9 Nonetheless, those who were in distress won’t be exhausted. At an earlier time, God cursed the land of Zebulun and the land of Naphtali, but later he glorified the way of the sea, the far side of the Jordan, and the Galilee of the nations.
2 The people walking in darkness have seen a great light.
On those living in a pitch-dark land, light has dawned.

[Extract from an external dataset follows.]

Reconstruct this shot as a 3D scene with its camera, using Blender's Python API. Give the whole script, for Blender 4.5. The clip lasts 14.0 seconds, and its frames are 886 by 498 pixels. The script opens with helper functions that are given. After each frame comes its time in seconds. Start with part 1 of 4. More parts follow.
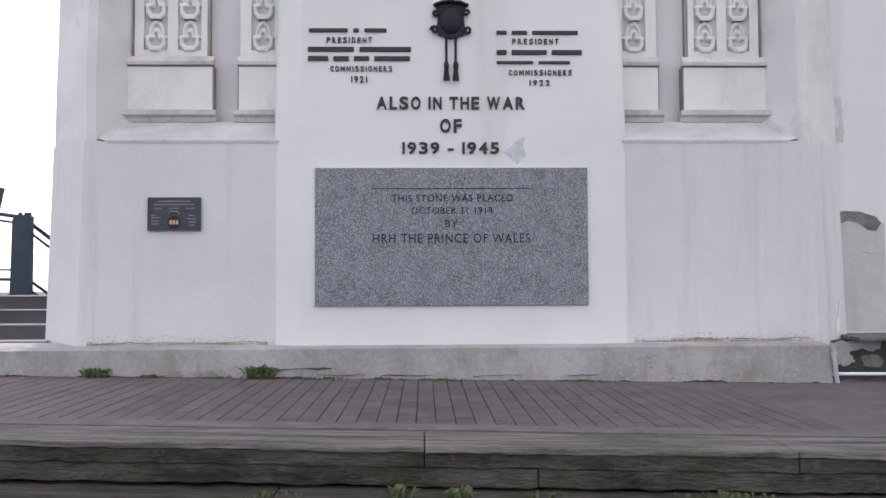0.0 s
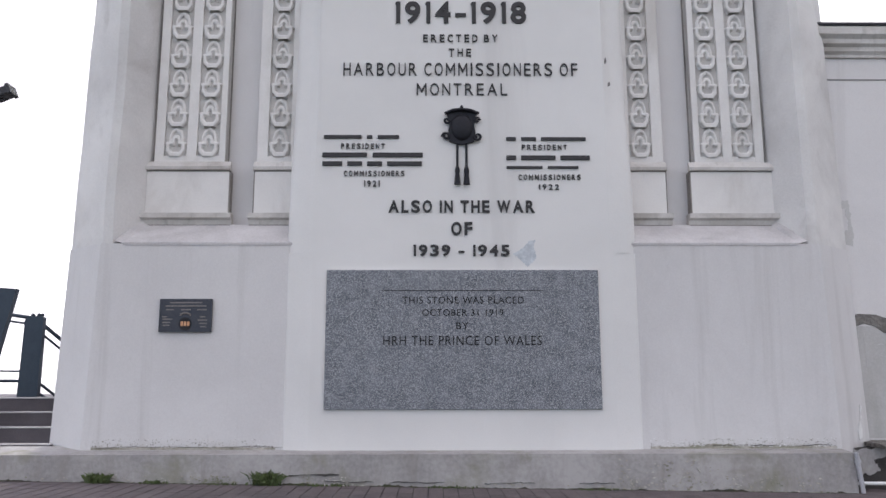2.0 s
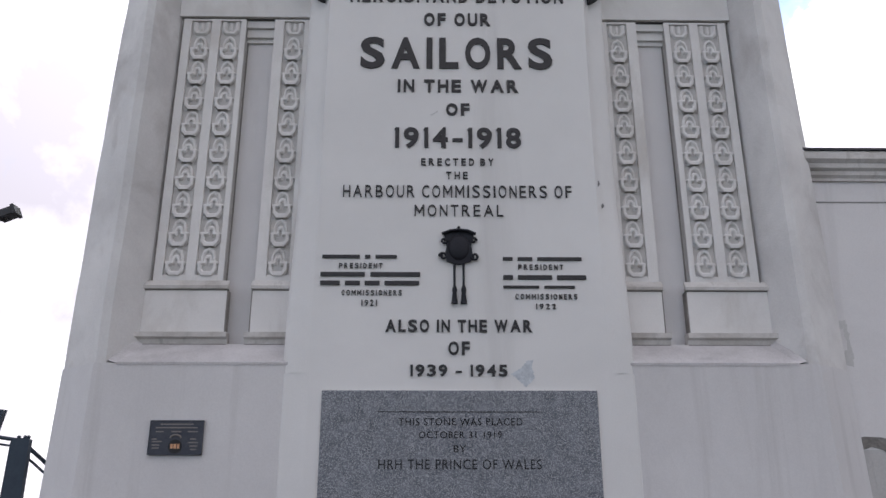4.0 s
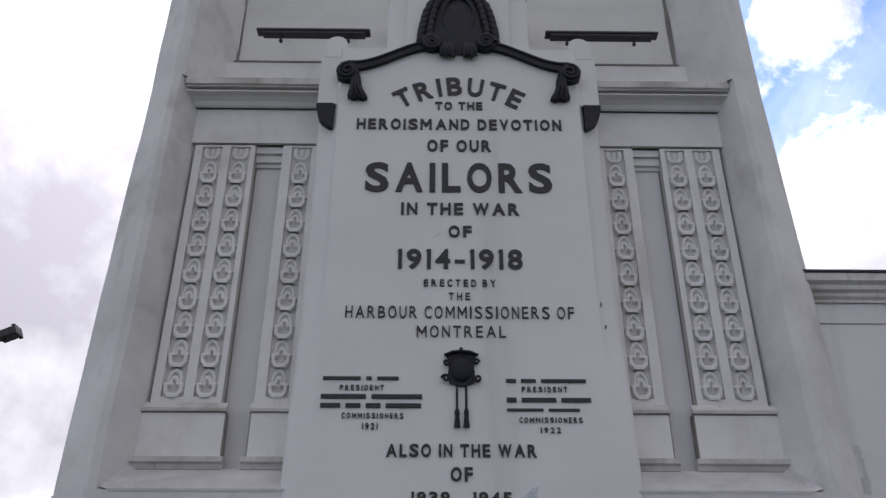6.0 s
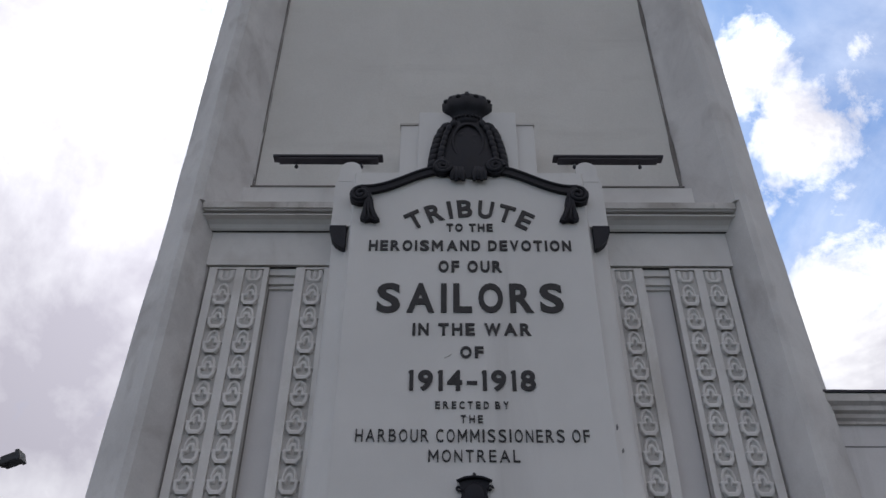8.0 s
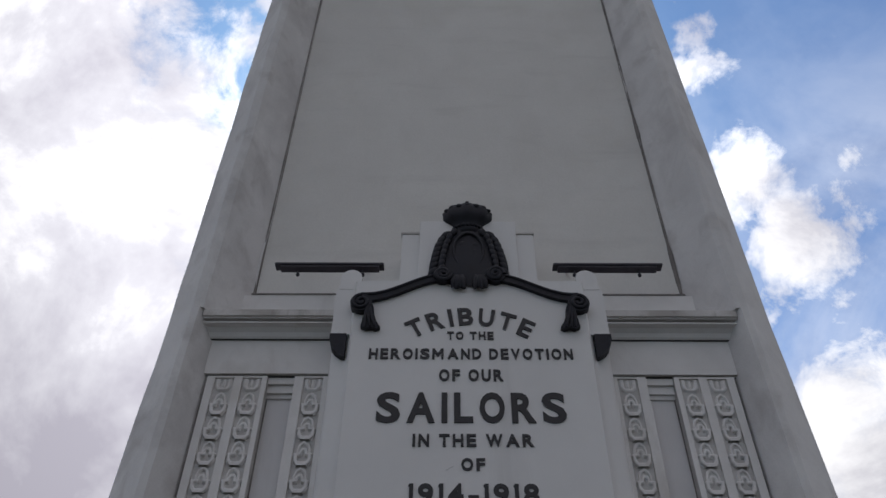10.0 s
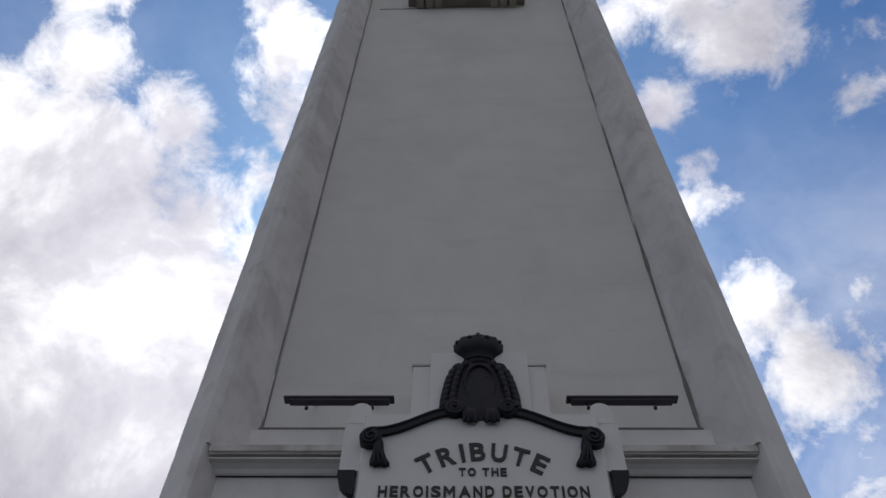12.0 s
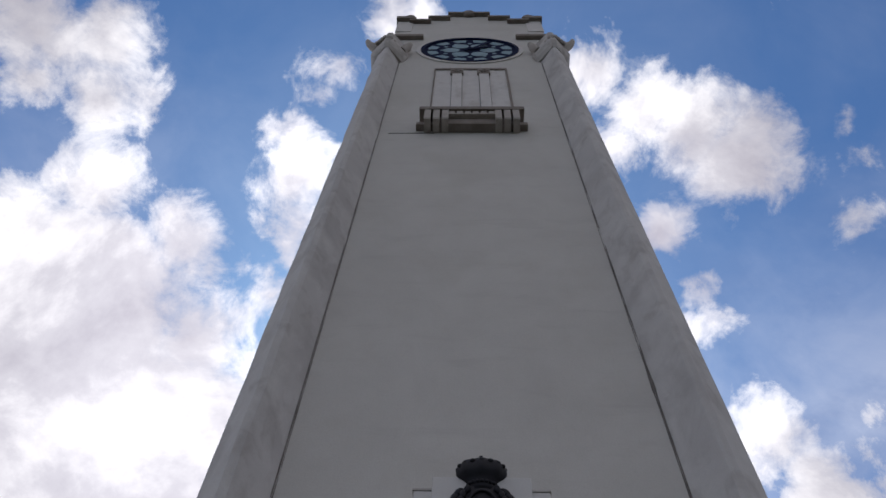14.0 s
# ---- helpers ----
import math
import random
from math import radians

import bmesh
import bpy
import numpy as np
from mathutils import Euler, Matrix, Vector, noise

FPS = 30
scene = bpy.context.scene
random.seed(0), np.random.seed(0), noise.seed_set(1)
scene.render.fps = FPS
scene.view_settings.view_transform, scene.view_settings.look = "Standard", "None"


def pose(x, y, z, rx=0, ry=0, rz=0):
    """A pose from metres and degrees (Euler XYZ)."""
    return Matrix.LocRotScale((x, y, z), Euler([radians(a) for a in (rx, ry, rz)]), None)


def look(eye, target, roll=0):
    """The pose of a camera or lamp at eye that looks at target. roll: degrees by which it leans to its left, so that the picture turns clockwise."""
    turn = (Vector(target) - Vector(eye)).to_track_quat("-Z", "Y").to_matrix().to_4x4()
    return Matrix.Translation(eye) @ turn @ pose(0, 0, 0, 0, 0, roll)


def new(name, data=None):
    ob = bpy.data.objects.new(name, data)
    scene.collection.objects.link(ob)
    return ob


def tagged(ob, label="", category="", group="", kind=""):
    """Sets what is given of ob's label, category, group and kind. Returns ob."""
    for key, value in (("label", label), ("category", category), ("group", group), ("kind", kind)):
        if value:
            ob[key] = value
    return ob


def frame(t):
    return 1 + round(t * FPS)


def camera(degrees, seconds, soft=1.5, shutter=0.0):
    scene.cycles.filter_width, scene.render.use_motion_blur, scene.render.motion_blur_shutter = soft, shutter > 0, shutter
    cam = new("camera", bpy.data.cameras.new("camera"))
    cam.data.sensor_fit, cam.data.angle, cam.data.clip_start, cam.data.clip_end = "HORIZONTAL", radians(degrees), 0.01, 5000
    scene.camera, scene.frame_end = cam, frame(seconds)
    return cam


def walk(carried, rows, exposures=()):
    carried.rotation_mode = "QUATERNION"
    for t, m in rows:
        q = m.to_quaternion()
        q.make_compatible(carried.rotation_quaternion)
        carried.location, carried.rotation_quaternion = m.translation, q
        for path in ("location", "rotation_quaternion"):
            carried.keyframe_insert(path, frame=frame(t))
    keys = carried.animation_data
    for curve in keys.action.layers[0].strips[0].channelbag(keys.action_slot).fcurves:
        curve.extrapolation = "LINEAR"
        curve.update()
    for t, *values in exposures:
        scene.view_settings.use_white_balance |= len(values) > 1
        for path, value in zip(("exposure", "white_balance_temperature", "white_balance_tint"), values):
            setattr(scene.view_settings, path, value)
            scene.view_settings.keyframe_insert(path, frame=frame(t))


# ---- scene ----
cam = camera(59.1, 14.0, soft=1.5)
EYE = Vector((-0.30, -8.30, 1.03))
# seconds, heading to the left, tilt up, lean: the camera stands and tilts up the tower
TURNS = [
    (0.0, -1.41, 2.26, 0.28),
    (0.5, -0.92, 3.95, 0.13),
    (1.0, -0.79, 5.21, -0.08),
    (1.5, -0.95, 7.12, 0.12),
    (2.0, -0.63, 9.73, 0.08),
    (2.5, -0.32, 11.83, 0.03),
    (3.0, -0.72, 14.00, -0.06),
    (3.5, -0.94, 16.21, -0.07),
    (4.0, -0.85, 18.46, 0.04),
    (4.2, -0.85, 19.40, 0.08),
    (6.3, -0.64, 28.44, -0.13),
    (6.5, -0.69, 29.24, -0.03),
    (7.0, -0.31, 32.19, 0.58),
    (7.5, 0.13, 34.19, -0.11),
    (8.0, 0.37, 36.11, -0.37),
    (8.2, 0.39, 36.94, -0.29),
    (10.5, 0.64, 46.50, -0.60),
    (11.0, 1.22, 49.25, -1.02),
    (11.5, 1.51, 51.39, -1.33),
    (12.0, 1.92, 53.60, -1.30),
    (12.5, 2.22, 55.89, -1.87),
    (13.0, 2.82, 57.96, -2.16),
    (13.5, 3.43, 60.05, -3.27),
    (14.0, 3.08, 62.26, -3.03),
]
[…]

3 You have made the nation great;
you have increased its joy.
They rejoiced before you as with joy at the harvest,
as those who divide plunder rejoice.
4 As on the day of Midian, you’ve shattered the yoke that burdened them,
the staff on their shoulders,
and the rod of their oppressor.
When all seems dark light shines into the darkness. When the people find themselves in distress, a sign of hope appears. As I write this reflection for the third Sunday after Epiphany, which is a season of light and revelation, there is much distress in the land I inhabit. The political scene has been disrupted. There is great uncertainty. It feels as if a yoke has been placed on our shoulders, and so we cry out for help. I happen to be writing this reflection on the day the nation celebrates the birth of Dr. Martin Luther King, a modern prophet, whose light one man sought to extinguish. But the light continues to shine. The dream that one day the nation would live out its creed remains with us to this day, even if it remains unfulfilled. I also write this reflection just days before a new president is inaugurated, a president whose statements, often via Twitter, are often caustic and ignoble. They have frightened many in this land and around the world. When we gather on Sunday, we who live in the United States will be living in a land governed by this man. Yes, for many of us, darkness seems to be covering the land. It is in this moment, that we hold out hope that light will shine in the darkness.